The System Behind Wild: Why a Deodorant Brand Became a DTC Success Story

At first glance, Wild is just another deodorant brand.

But if you look closer, what they’ve actually built is something far more interesting: a repeat purchase system disguised as a sustainable personal care product.

And that distinction matters.

Because deodorant has historically been one of the least differentiated categories in consumer goods. For decades it has been dominated by global FMCG giants competing primarily on price, shelf space and functional claims like “48-hour protection” or “extra strength”.

Brand loyalty has traditionally been low. Consumers switch easily. The product is functional, invisible and rarely something people feel emotionally connected to.

Which makes Wild’s growth particularly interesting.

Since launching in 2019, the UK-based brand has grown rapidly across Europe, built a substantial subscription customer base and established itself as one of the most recognisable refillable personal care brands in the market. All of this while operating in a category that is normally extremely difficult for challenger brands to disrupt.

So what actually made it work?

The short answer is that Wild didn’t just build a product.

They built a system.

Wild deodorant refill with grapefruit slices and peppercorns surrounding it.

The Problem With Most Sustainable Brands

In recent years, sustainability has become one of the most common positioning strategies for emerging consumer brands. Founders are increasingly motivated to build products that reduce environmental impact, and consumer awareness around packaging waste and climate impact has grown significantly.

According to research from NielsenIQ, around 73% of global consumers say they would change their consumption habits to reduce environmental impact.

But intention and behaviour are rarely the same thing.

Many sustainable brands struggle to scale because sustainability alone doesn’t solve the most important commercial question:

Why should a customer come back and buy again?

When sustainability sits at the centre of the marketing message but isn’t embedded in the product experience itself, the brand often ends up relying heavily on acquisition marketing to drive growth.

Wild approached this differently.

Instead of building a sustainable story and then designing a product around it, they designed a product system where sustainability naturally supports repeat purchase.

The Power of the Refill Model

Wild’s refillable deodorant system is simple.

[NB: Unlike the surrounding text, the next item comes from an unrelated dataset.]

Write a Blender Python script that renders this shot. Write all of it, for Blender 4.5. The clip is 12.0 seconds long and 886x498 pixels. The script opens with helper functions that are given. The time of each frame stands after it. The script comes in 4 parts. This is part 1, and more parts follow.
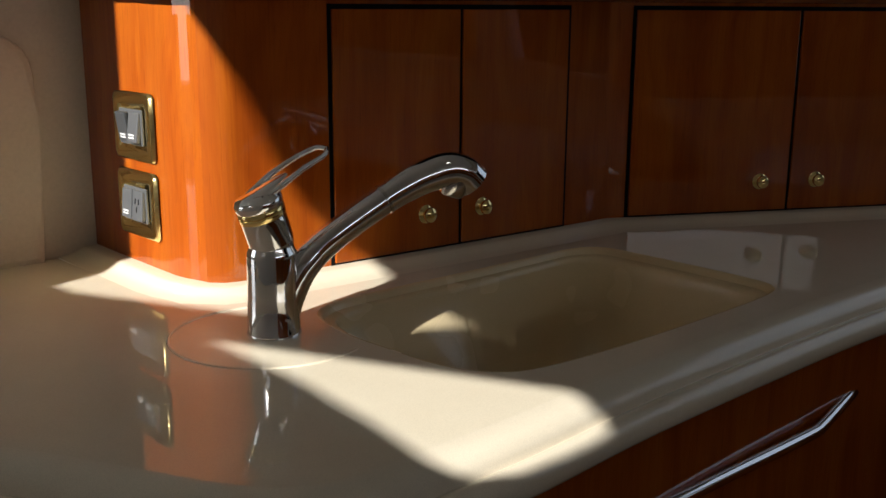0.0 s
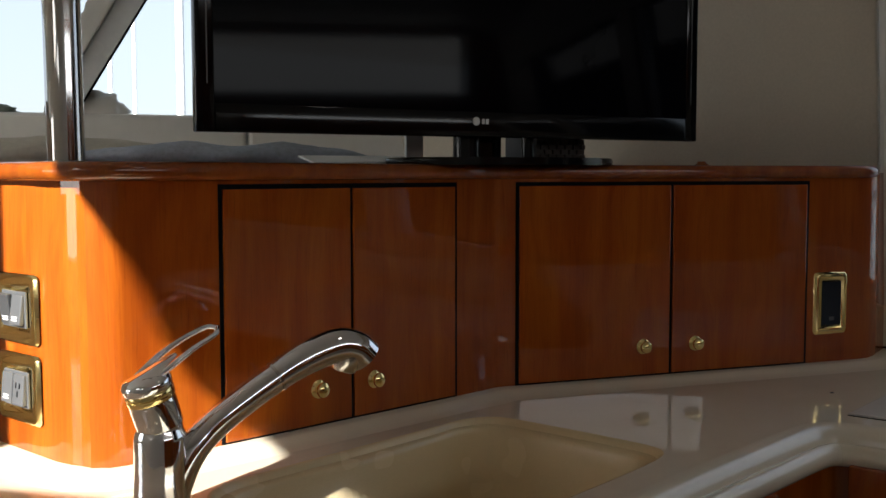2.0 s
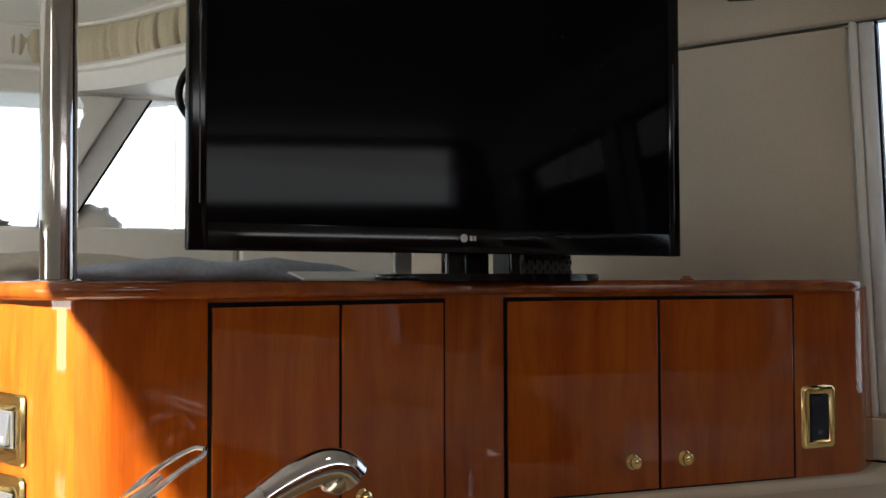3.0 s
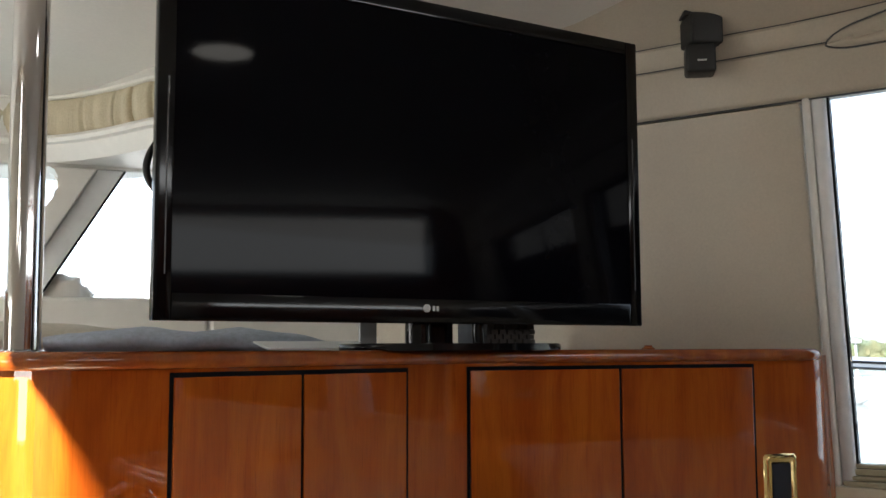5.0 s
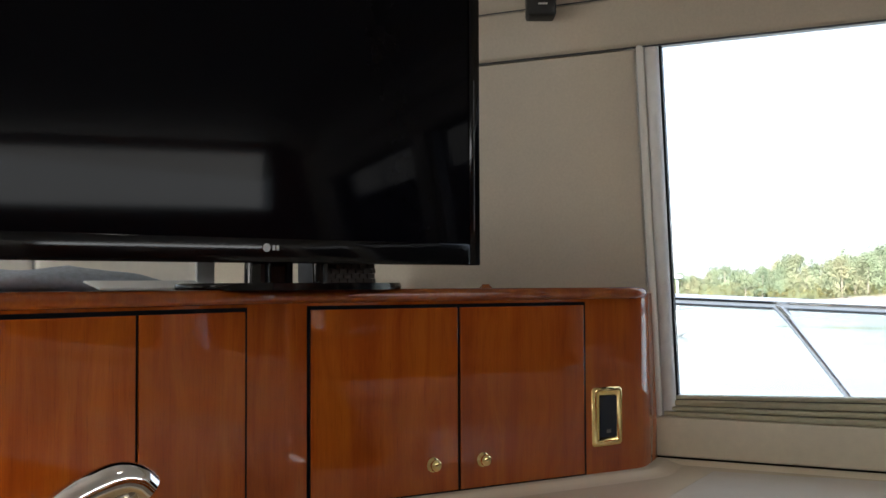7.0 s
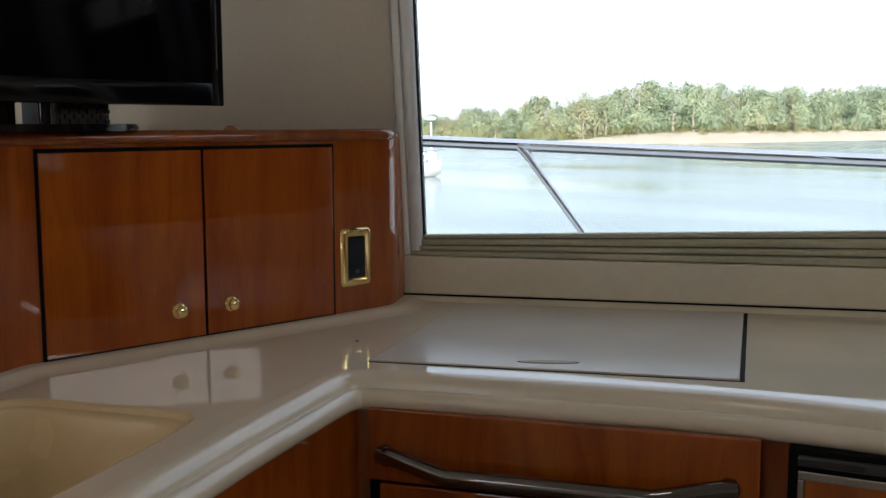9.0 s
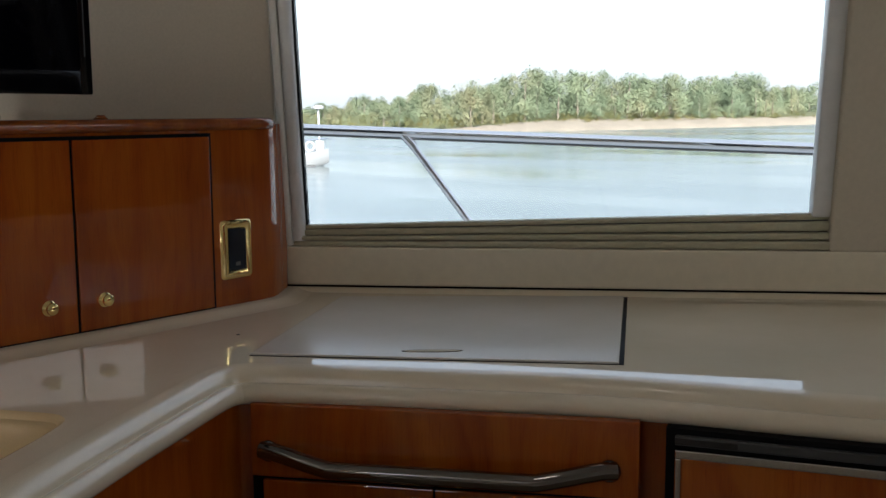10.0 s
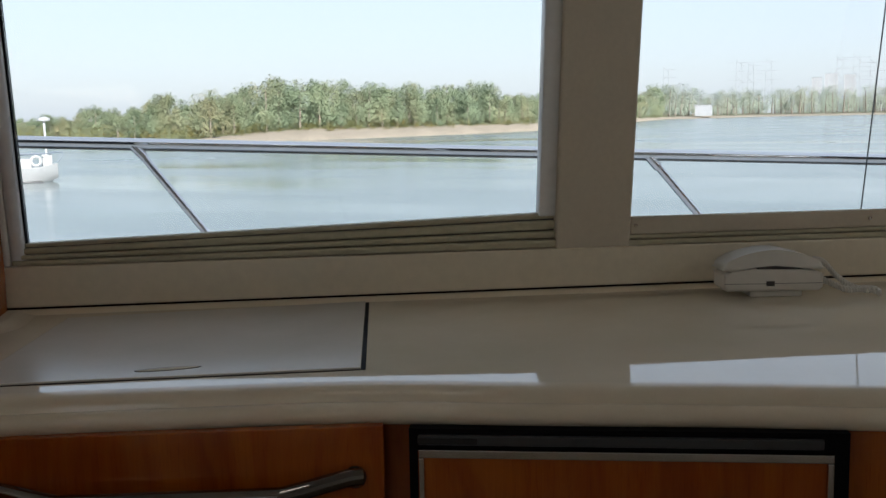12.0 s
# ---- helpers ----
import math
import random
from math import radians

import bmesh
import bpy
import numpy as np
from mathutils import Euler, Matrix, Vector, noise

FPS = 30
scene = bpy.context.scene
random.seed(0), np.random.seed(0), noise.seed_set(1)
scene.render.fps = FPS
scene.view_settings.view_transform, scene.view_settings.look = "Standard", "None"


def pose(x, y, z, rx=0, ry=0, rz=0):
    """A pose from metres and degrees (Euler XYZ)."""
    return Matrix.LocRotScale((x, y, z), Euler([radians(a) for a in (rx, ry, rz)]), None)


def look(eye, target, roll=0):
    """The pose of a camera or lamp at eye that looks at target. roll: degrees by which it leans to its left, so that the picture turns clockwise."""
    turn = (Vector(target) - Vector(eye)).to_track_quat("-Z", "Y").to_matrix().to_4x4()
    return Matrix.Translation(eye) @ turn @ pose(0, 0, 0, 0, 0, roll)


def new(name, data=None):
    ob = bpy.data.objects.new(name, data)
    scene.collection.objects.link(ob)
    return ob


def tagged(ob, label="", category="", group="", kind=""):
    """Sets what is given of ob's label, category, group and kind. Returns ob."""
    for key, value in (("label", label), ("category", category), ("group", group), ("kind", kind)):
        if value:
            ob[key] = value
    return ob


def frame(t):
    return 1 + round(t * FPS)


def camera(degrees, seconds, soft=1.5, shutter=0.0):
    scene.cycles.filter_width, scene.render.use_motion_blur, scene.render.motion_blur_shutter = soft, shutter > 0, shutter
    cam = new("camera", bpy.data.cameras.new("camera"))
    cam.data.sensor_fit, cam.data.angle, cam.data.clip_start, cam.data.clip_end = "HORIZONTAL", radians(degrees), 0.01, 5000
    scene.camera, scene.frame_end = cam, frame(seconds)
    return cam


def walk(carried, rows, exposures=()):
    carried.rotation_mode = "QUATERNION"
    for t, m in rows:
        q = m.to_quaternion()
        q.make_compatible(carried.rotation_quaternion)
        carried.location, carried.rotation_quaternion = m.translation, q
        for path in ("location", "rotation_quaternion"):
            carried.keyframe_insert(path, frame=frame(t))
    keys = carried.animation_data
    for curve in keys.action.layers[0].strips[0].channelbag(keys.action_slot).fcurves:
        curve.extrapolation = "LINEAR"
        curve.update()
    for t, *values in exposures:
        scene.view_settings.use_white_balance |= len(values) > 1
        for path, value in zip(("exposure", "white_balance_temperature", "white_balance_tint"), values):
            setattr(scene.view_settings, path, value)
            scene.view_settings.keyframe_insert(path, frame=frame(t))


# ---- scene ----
# ---------------------------------------------------------------- camera
cam = camera(46.85, 12.0)
PATH = [
    (0, (-0.0095, 0.0749, 1.2681), (0.4609, 1.9620, 0.8018), 0.39),
    (0.5, (-0.0110, 0.0732, 1.2717), (0.5354, 1.9508, 0.8519), 0.40),
    (1, (-0.0106, 0.0680, 1.2717), (0.5948, 1.9427, 0.9268), 0.23),
    (1.5, (-0.0131, 0.0654, 1.2748), (0.6409, 1.9389, 1.0251), 0.08),
    (2, (-0.0129, 0.0594, 1.2798), (0.6705, 1.9335, 1.1362), -0.08),
    (2.5, (-0.0154, 0.0520, 1.2871), (0.6848, 1.9250, 1.2484), -0.16),
    (3, (-0.0178, 0.0440, 1.2974), (0.6881, 1.9142, 1.3609), -0.15),
    (3.2, (-0.0172, 0.0411, 1.2994), (0.6882, 1.9097, 1.4017), -0.09),
    (4.8, (-0.0009, -0.0012, 1.2985), (0.7207, 1.8535, 1.4971), -0.18),
    (5, (0.0005, -0.0004, 1.2995), (0.7377, 1.8484, 1.4956), -0.22),
    (5.5, (-0.0000, -0.0000, 1.3000), (0.7876, 1.8288, 1.4878), -0.25),
    (6, (-0.0034, -0.0017, 1.2999), (0.8499, 1.7987, 1.4740), -0.30),
    (6.5, (-0.0041, -0.0050, 1.3054), (0.9257, 1.7607, 1.4386), -0.22),
    (7, (-0.0025, 0.0013, 1.3076), (1.0186, 1.7197, 1.3764), -0.24),
    (7.5, (0.0033, 0.0076, 1.3062), (1.1230, 1.6647, 1.2866), -0.21),
    (7.7, (0.0047, 0.0078, 1.3062), (1.1622, 1.6376, 1.2449), -0.21),
    (9.3, (0.0289, 0.0037, 1.3085), (1.4533, 1.3834, 1.0486), -0.10),
    (9.5, (0.0334, 0.0033, 1.3087), (1.4837, 1.3553, 1.0472), -0.17),
    (10, (0.0438, 0.0028, 1.3075), (1.5717, 1.2660, 1.0434), -0.36),
    (10.5, (0.0485, 0.0003, 1.3076), (1.6518, 1.1664, 1.0435), -0.49),
    (11, (0.0560, -0.0012, 1.3054), (1.7297, 1.0624, 1.0458), -0.72),
    (11.5, (0.0630, -0.0025, 1.3042), (1.7994, 0.9561, 1.0475), -0.88),
    (12, (0.0661, -0.0057, 1.3021), (1.8582, 0.8456, 1.0500), -1.01),]
EXPOSURES = [(0, 1.0), (0.6, 1.02), (1.2, 1.1), (2.0, 1.8), (2.5, 2.15), (3.2, 2.6), (4.8, 3.0), (6.5, 3.05), (7.7, 2.85), (9.3, 2.4), (10.5, 2.1), (12, 1.83)]
walk(cam, [(t, look(eye, target, roll)) for t, eye, target, roll in PATH], [(t, stops, 6250, 10) for t, stops in EXPOSURES])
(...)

Customers purchase a durable aluminium case once, and then buy compostable refill cartridges that slot inside it.

This design decision does three important things simultaneously.

First, it reduces packaging waste. That aligns with growing consumer demand for lower-impact products and allows the brand to genuinely deliver on its sustainability positioning.

Second, it creates structural retention. Once a customer owns the case, the natural next step is to buy refills. That means repeat purchase is embedded into the product architecture rather than being dependent on constant marketing pressure.

And third, it creates a sense of ownership. The case becomes part of the customer’s routine rather than disposable packaging.

This is where many refill models succeed or fail.

If the system creates friction, customers abandon it. If the system makes repeat purchase easy, it becomes habit.

Wild clearly optimised for the latter.

Turning an Everyday Product Into a Brand

Another overlooked part of Wild’s success is design.

Deodorant is typically a hidden product. It lives in bathroom cabinets, gym bags or drawers. Packaging rarely matters because the product itself is rarely seen.

Wild flipped this dynamic.

The aluminium cases are colourful, distinctive and designed to be visible. Limited edition designs, collaborations and aesthetic variations mean the product behaves more like a lifestyle object than a purely functional item.

This shift is subtle but powerful.

When a product moves from being something people hide to something they display, the brand becomes part of identity rather than just utility.

That dramatically increases brand affinity.

The Real Lesson for Founders

It would be easy to look at Wild and assume the success comes primarily from sustainability.

But that interpretation misses the bigger picture.

Plenty of sustainable brands launch every year. Most of them struggle to scale.

Wild succeeded because sustainability sits inside a well-designed commercial system.

The product encourages habit.
The refill model drives repeat purchase.
The design builds brand attachment.
The positioning aligns with modern consumer values.

When those elements reinforce each other, growth compounds.

And that’s the real takeaway.

The brands that scale over the next decade won’t simply market sustainability louder than everyone else.

They will design products, systems and business models where sustainability works naturally alongside strong economics and customer behaviour.

Wild didn’t just build a deodorant.

They built a system that makes customers come back.

One Question Worth Asking

Looking at brands like Wild, what do you think actually drove the growth?

Was it the refill model?
The sustainability positioning?
The brand identity?
Or simply great product design?

Because the answer to that question reveals a lot about how modern consumer brands scale.